**TASK DIRECTIONS**
Each line below must be set down exactly; omit any image you find.

◆ ◆ ◆

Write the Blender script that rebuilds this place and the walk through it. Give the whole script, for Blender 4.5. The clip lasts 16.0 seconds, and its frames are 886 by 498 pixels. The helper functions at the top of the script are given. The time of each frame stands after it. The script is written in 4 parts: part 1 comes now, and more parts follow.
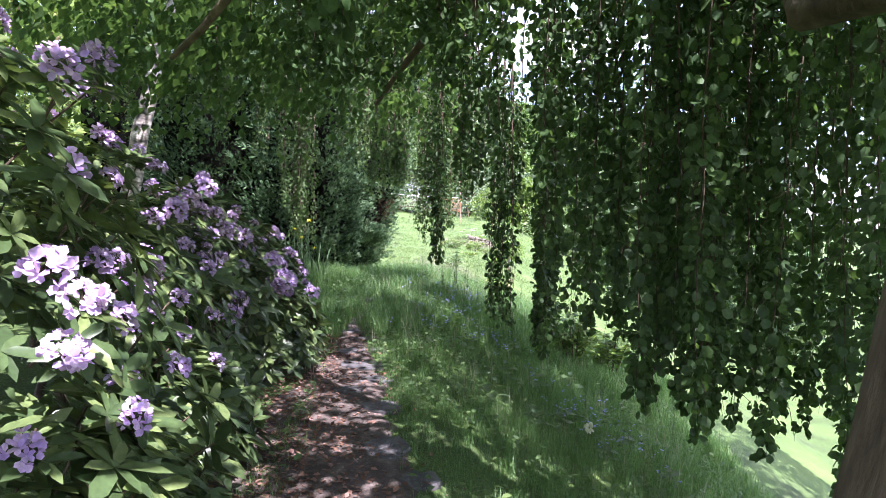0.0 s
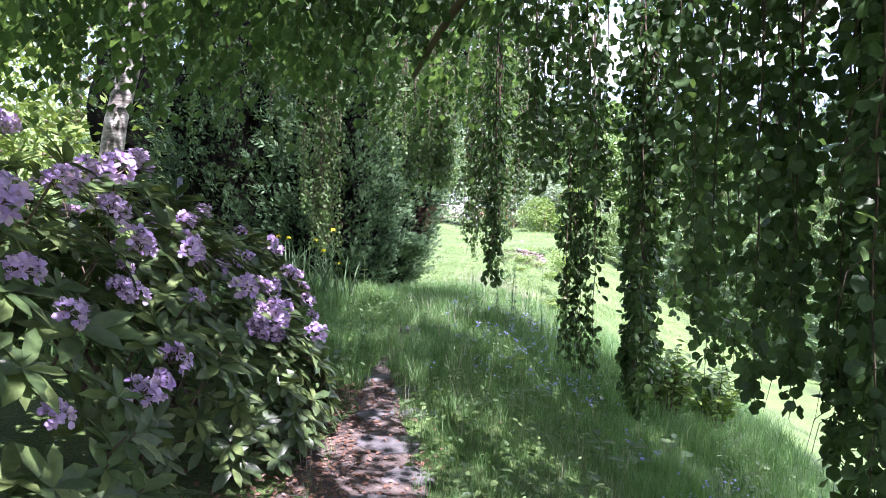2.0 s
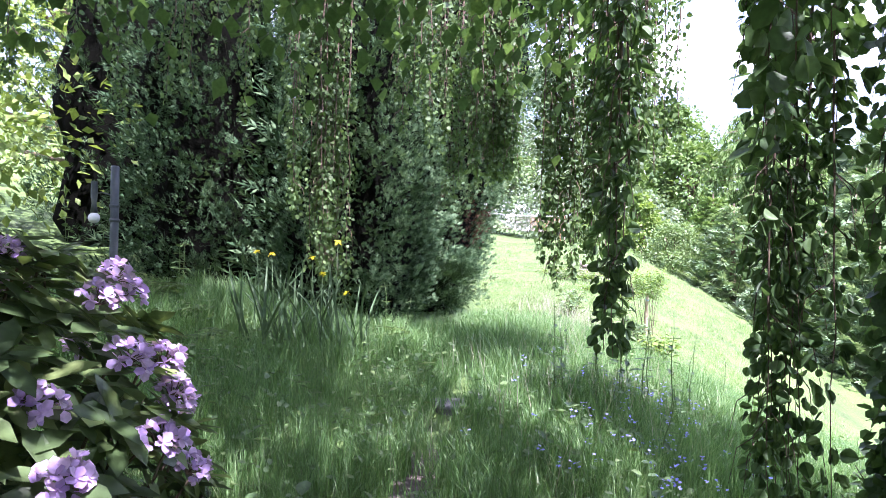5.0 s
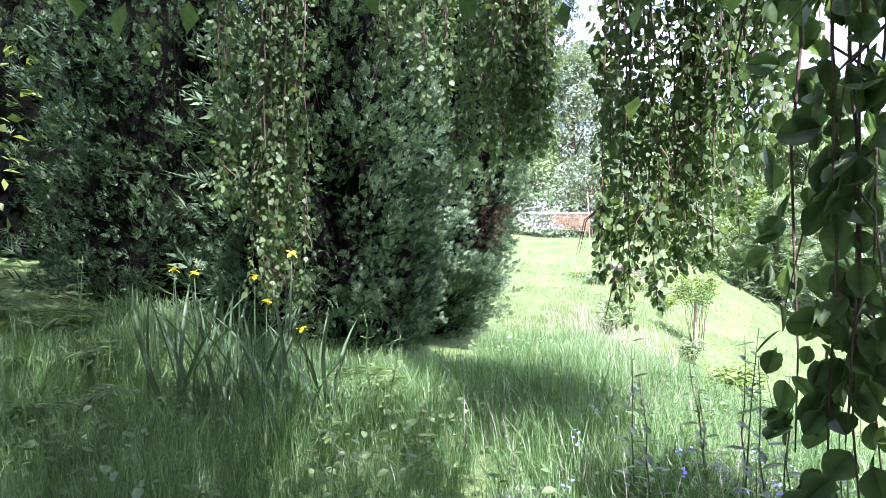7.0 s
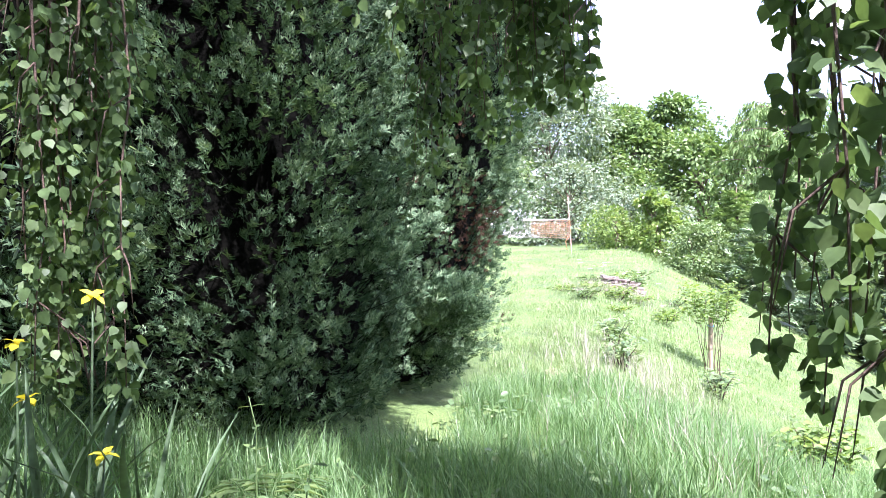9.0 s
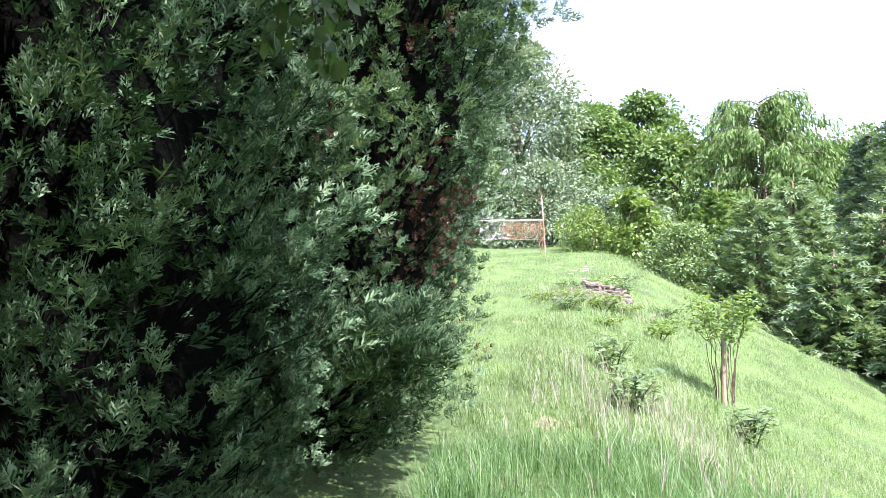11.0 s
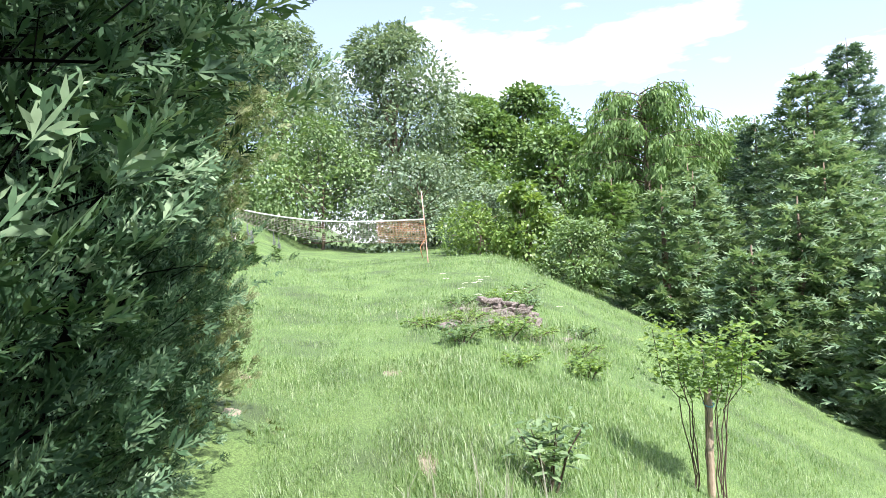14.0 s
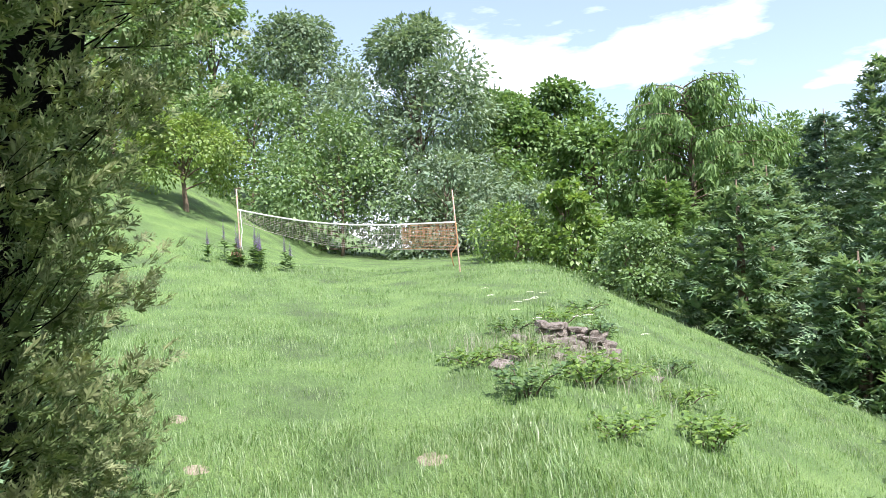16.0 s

◆ ◆ ◆

**EXERCISE SOLUTION**
Write the Blender script that rebuilds this place and the walk through it. Give the whole script, for Blender 4.5. The clip lasts 16.0 seconds, and its frames are 886 by 498 pixels. The helper functions at the top of the script are given. The time of each frame stands after it. The script is written in 4 parts: part 1 comes now, and more parts follow.
0.0 s
2.0 s
5.0 s
7.0 s
9.0 s
11.0 s
14.0 s
16.0 s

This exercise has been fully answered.